Another Look at Aesthetic Goals

*Note from Sarah: Jason Seib is back with more goodness. His message is TRUTH. Enjoy.

I feel like maybe I have confused a few people in the past and I’d like to take a moment to clarify my position.  As usual, I run the risk of ruffling a few feathers, but as usual, I’m going there anyway.

I’ve written a lot about aesthetic goals in the past (here, here, and in The Paleo Coach, for example) and the huge role that perspective plays in whether or not you will succeed.  One thing I have never said, though, is that you should not want to look better or that you should just learn to love yourself the way you are.  Why have I never said those things?  Because they are none of my business and I don’t really care what you want.  As a trainer/fitness and nutrition author/speaker, I don’t delude myself by believing that I have the power to make you want things.  I only have the ability to show you how to get what you already want when you come to me.  As such, I disagree wholeheartedly with the notion that everyone should simply settle in to their current bodies and stop wanting to look better.  To say this another way, I absolutely agree with the “just love yourself” mantra, but I think the “just love yourself the way you are” mantra often becomes a “let’s band together and tell everyone we love ourselves the way we are even though we secretly wish we could change” mantra.

If you are comfortable in your skin, whatever you look like, I have utmost respect for you and I wish I could bottle what you have and sell it to the world.  On the flip side, if you hate your body and will do anything to try to escape it, it will be very difficult for you to find any long term success.  The intended message of my many aesthetic goal rantings lies somewhere in the middle and goes something like this:

1) If you want to improve the way you look, only a focus on improving health produces sustainable improvements in the way a body looks.  Furthermore, physical attraction is really a display of good health, not some mysterious spell cast through unexplainable forces recognizable only by the human heart.  If you want to look better, you need to get healthier.  Period.  I didn’t make the rules.

2) Getting healthier because you love your body and know it deserves to be treated well is very easy.  Trying to change your body out of disdain for it will be nearly impossible and you probably won’t be able to clearly recognize your progress anyway.  Like I have said many times before, when people who hate their bodies make massive improvements, they tend to whip out a magnifying glass and step closer to the mirror instead of reveling in their success.

The two points above are not my opinions, they are my experience.  Here are a few of my opinions:

1) I want you to love your body enough to treat it right.  This does not imply that I have an opinion about how it should look or how far you will take my advice.  That’s your business.

2) I want you to have the confidence to pursue the the health and fitness goals that matter to you.  Whatever it is that you want, you are worth it, so go get it.

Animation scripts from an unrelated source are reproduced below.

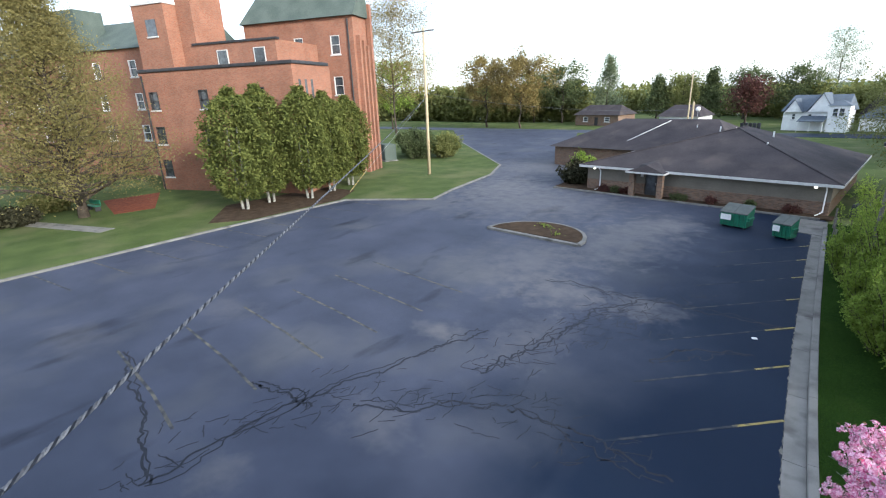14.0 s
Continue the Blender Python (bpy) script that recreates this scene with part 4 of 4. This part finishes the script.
# -- low office building with hipped shingle roof
office = empty("office_building", -17.69, 34.24, 0, -6.0, "low brown brick office building with hipped shingle roof", "building")
LW, H = 17.6, 2.25
part("wall", wall_with_holes(0, LW, 0, 1.0, [(5.75, 0.0, 1.0, 1.0)]), TAN_BRICK, office, "mixed brown brick base")
part("wall", wall_with_holes(0, LW, 1.003, H, [(5.75, 1.003, 1.0, 1.03)], thick=0.27, y=0.03), SIDING, office, "taupe board siding")
part("wall", Geo().box(LW - 0.3, 0.31, 0, LW, 16, 1.0), TAN_BRICK, office)
part("wall", Geo().box(LW - 0.3, 0.31, 1.003, LW - 0.03, 16, H), SIDING, office)
part("wall", Geo().box(0, 0.31, 0, 0.3, 16, H), TAN_BRICK, office)
part("wall", Geo().box(-11, 20.3, 0, 0.3, 20.6, H), TAN_BRICK, office)
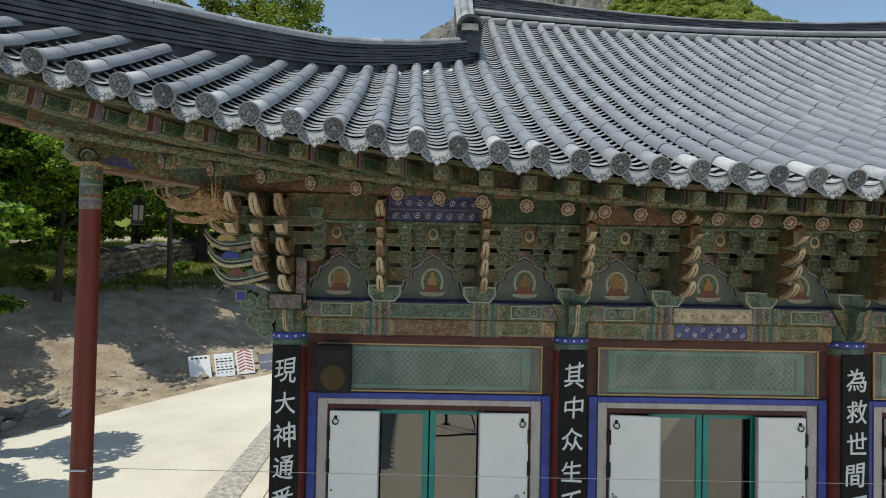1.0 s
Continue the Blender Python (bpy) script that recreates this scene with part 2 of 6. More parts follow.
def relief_tile(name, dark, light, scale, rings):
    """Moulded clay: curling raised lines, with darker colour in the hollows."""
    m = material(name, [dark, light], rough=0.5, scale=9, fine=70, bump=0.0, spread=0.5)
    t = m.node_tree
    n, link = t.nodes, t.links.new
    bsdf = n["Principled BSDF"]
    base = bsdf.inputs["Base Color"].links[0].from_socket
    co, curl, mul, sine, ramp, mix, bp = (n.new("ShaderNode" + k) for k in ("TexCoord", "TexNoise", "Math", "Math", "ValToRGB", "Mix", "Bump"))
    curl.inputs["Scale"].default_value, curl.inputs["Detail"].default_value, curl.inputs["Distortion"].default_value = scale, 0.4, 1.2
    link(co.outputs["Object"], curl.inputs["Vector"])
    mul.operation, sine.operation = "MULTIPLY", "SINE"
    mul.inputs[1].default_value = rings
    link(curl.outputs[0], mul.inputs[0])
    link(mul.outputs[0], sine.inputs[0])
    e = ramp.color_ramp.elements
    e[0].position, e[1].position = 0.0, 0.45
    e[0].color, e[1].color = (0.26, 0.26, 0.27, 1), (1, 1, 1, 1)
    lift = n.new("ShaderNodeMath")
    lift.operation = "MULTIPLY_ADD"
    lift.inputs[1].default_value, lift.inputs[2].default_value = 0.5, 0.5
    link(sine.outputs[0], lift.inputs[0])
    link(lift.outputs[0], ramp.inputs[0])
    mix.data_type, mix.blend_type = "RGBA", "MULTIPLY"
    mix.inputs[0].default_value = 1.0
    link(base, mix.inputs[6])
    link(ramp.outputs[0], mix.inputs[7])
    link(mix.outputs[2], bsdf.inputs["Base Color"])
    bp.inputs["Strength"].default_value, bp.inputs["Distance"].default_value = 0.9, 0.008
    link(ramp.outputs[0], bp.inputs["Height"])
    link(bp.outputs[0], bsdf.inputs["Normal"])
    return m


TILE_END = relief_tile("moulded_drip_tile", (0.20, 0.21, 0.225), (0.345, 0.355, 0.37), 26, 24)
TILE_RIM = material("smooth_drip_tile_rim", [(0.22, 0.23, 0.245), (0.32, 0.33, 0.345), (0.42, 0.43, 0.44)], rough=0.5, scale=6, fine=70, bump=0.2, depth=0.004, spread=0.35)
TILE_PALE = material("lime_streaked_end_tile", [(0.17, 0.18, 0.195), (0.26, 0.27, 0.285), (0.42, 0.425, 0.43)], rough=0.6, scale=7, fine=60, bump=0.2, depth=0.005, spread=0.5)
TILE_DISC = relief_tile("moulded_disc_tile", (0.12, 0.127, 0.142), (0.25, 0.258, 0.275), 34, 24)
RIDGE_TILE = material("dark_ridge_tile", [(0.022, 0.025, 0.033), (0.042, 0.047, 0.058), (0.09, 0.096, 0.108)], rough=0.6, scale=5, fine=70, bump=0.4, depth=0.01, island=0.15)
BEAST = material("black_fired_ornament_clay", [(0.010, 0.011, 0.013), (0.025, 0.026, 0.029)], rough=0.7, scale=8, fine=60, bump=0.4, depth=0.01)
RIDGE_CAP = material("ridge_cap_tile", [(0.13, 0.14, 0.15), (0.24, 0.25, 0.27), (0.36, 0.37, 0.38)], rough=0.5, scale=3, fine=60, bump=0.3, depth=0.006, island=0.25)
MORTAR = material("lime_mortar", [(0.45, 0.44, 0.42), (0.72, 0.71, 0.68)], rough=0.9, scale=6, fine=50, bump=0.5)
RED = material("red_ochre_paint", [(0.105, 0.018, 0.013), (0.155, 0.027, 0.019), (0.20, 0.042, 0.03)], rough=0.55, scale=4, fine=60, bump=0.12, depth=0.003, stretch=(3, 3, 0.5))
DARK_RED = material("dark_red_brown_paint", [(0.045, 0.016, 0.013), (0.085, 0.028, 0.022), (0.12, 0.045, 0.035)], rough=0.6, scale=5, fine=60, bump=0.12, depth=0.003)
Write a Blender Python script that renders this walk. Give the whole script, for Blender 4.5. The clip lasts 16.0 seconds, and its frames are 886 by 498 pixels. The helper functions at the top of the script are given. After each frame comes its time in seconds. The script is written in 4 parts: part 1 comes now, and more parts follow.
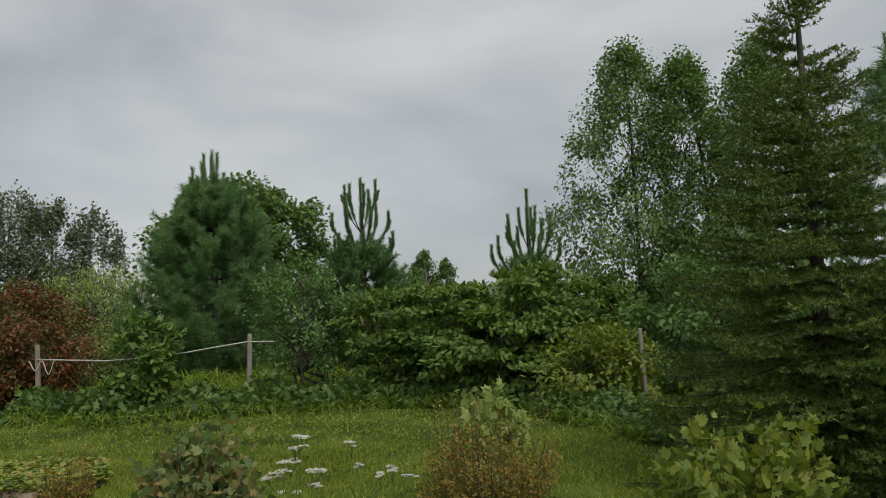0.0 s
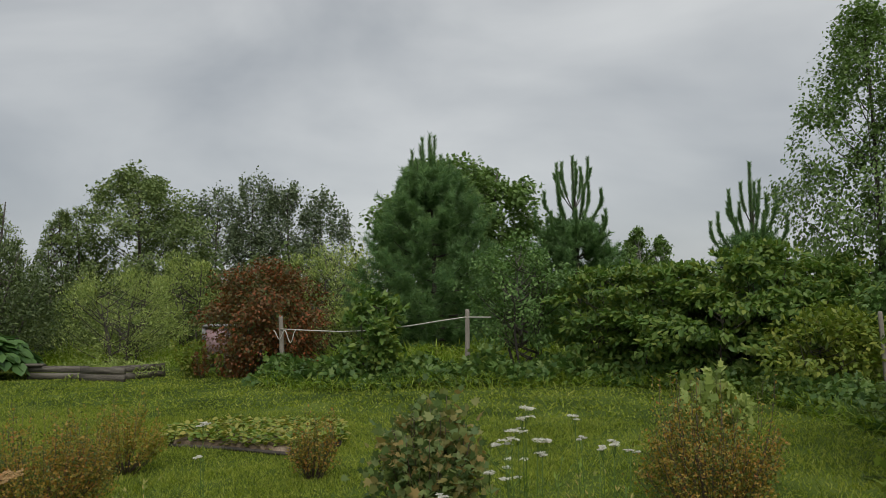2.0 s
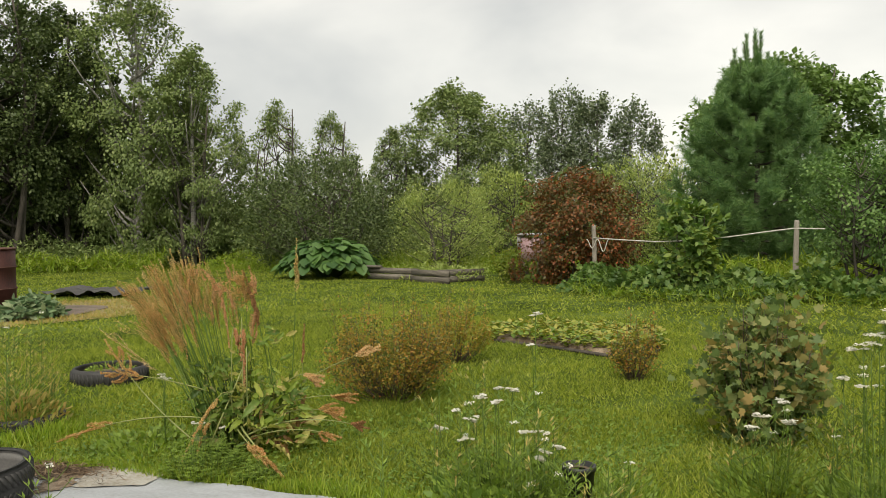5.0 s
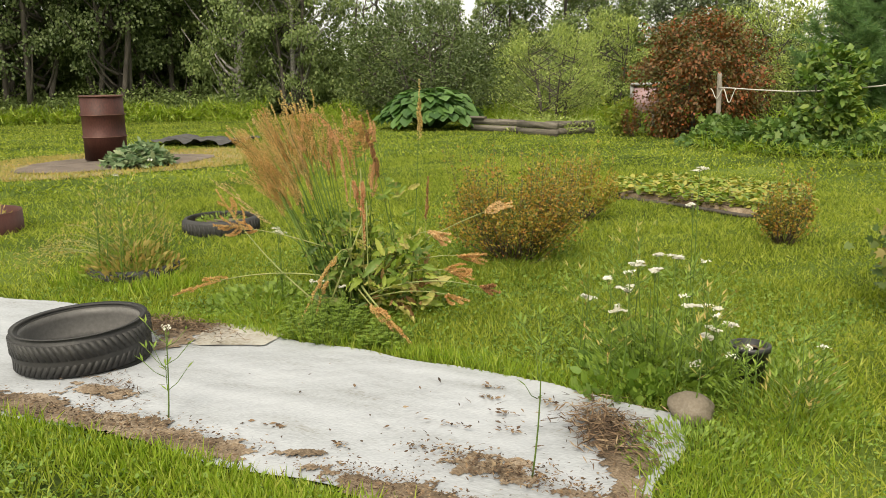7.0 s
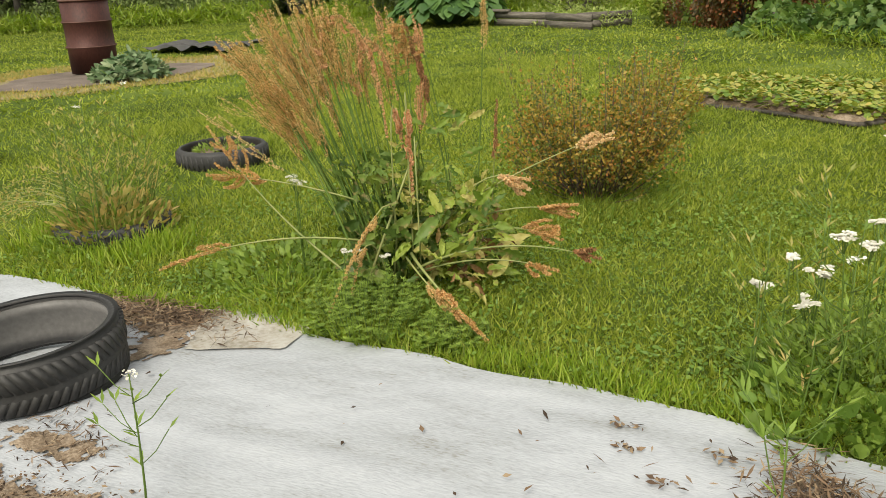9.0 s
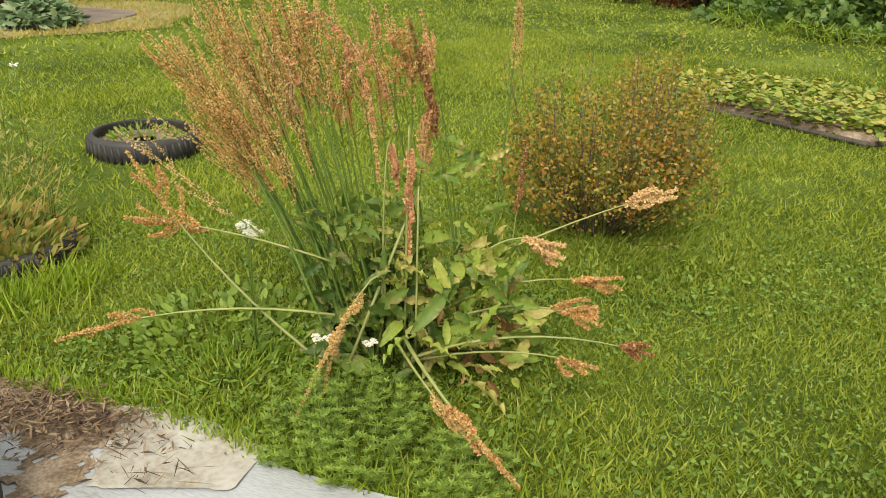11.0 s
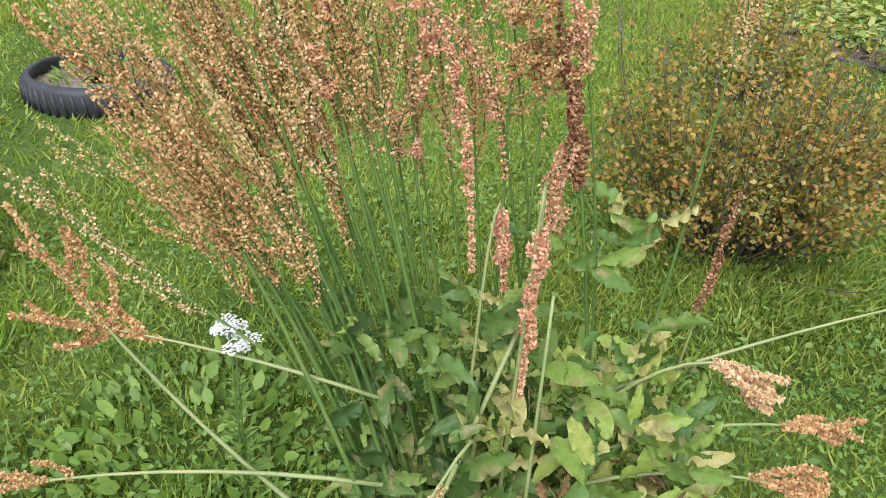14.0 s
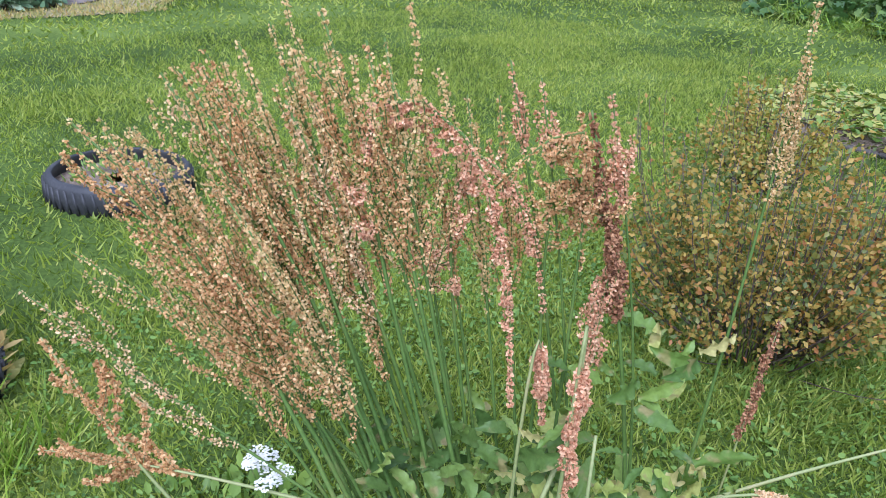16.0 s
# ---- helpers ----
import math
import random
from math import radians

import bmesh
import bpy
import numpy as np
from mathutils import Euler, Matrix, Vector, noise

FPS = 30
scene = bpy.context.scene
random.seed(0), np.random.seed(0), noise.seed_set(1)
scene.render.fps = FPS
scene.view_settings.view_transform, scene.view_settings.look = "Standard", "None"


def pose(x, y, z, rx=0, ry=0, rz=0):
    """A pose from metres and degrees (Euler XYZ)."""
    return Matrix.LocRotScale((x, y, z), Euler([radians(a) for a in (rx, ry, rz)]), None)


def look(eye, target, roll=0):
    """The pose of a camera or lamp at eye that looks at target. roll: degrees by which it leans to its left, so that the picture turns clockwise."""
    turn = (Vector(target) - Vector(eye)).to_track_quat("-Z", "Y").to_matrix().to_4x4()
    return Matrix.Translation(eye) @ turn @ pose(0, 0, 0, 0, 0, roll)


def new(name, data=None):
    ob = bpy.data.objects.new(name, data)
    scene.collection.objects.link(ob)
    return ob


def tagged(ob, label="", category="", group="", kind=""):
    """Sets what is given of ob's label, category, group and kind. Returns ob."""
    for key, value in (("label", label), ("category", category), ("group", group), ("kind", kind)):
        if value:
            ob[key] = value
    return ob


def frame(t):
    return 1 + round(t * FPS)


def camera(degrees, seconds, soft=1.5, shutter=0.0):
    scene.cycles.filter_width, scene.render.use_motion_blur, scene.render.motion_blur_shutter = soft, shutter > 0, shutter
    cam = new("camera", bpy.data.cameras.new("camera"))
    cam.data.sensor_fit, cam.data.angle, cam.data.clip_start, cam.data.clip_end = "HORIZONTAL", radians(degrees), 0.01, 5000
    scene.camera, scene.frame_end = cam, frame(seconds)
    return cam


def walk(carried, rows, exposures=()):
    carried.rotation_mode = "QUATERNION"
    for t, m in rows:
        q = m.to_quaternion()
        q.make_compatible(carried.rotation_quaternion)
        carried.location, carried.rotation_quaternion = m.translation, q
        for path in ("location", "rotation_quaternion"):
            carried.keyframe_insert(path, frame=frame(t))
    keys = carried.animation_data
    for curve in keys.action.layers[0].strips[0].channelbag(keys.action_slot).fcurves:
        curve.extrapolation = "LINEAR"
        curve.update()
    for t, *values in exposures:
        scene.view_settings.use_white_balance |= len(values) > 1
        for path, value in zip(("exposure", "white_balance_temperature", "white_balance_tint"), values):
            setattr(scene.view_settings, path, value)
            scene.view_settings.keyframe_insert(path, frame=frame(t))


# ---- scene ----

3) I want you to stop listening to that ridiculous inner voice that might be stealing happiness from you.  If you can tune it out, you may even be able to retrain it to say nicer things.  That voice is not representative of reality.  You are not the things that voice says you are.

Of course, this is not a comprehensive list of the perspective epiphanies I wish for you, but it’s a great place to start.  However, I do not wish that you would teach yourself to accept things about your health and fitness that you can change if change would make you happier.  I will not pretend that your goal to lose fat and look great in a bathing suit is somehow invalid.  If this is something you want, just commit to getting there by healthy means and you have my full support.

Go forth and be awesome.

Comments

  1. Shannon says

    “You are not the [bad] things that voice says you are.”

    Thank you.

    I think I will print this and post it all over my house.

  2. Liz says

    Thank you for posting this! I definitely struggle with the “hate everything about your body” syndrome, and it always helps to be reminded that I should be proud to be healthy! I have struggled with an eating disorder most of my life and had one ballet teacher tell me to “treat my body as someone else”. That was so powerful to me and helps me step outside of myself and look at my choices a different way. ormolu lent starve someone else. Even though I still struggle when my jeans don’t fit over my thighs… I now opt for that dress to show off my toned legs! Healthy and strong is beautiful!

  3. Dena says

    I think this message clears up many of my reservations that have arisen since starting to read The Paleo Coach. I needed to reassess my reasons for wanting to lose fat. I needed to be sure, for myself, that my desires were not purely superficial. While I truly believe the mantra, “Love yourself at any size,” I now realize I’ve been struggling with these two schools of thought. For me, the idea of looking better and being healthy are intertwined. While I have no desire to be a size 8 or 0, I do have a desire to be healthy and look good. I also love – “You are not the things that voice says you are” – thanks for the reminder!

    • Jen says

      Agreeed Dena! I love that quote. I need to learn to not listen to those voices that come up, but man it is super hard sometimes.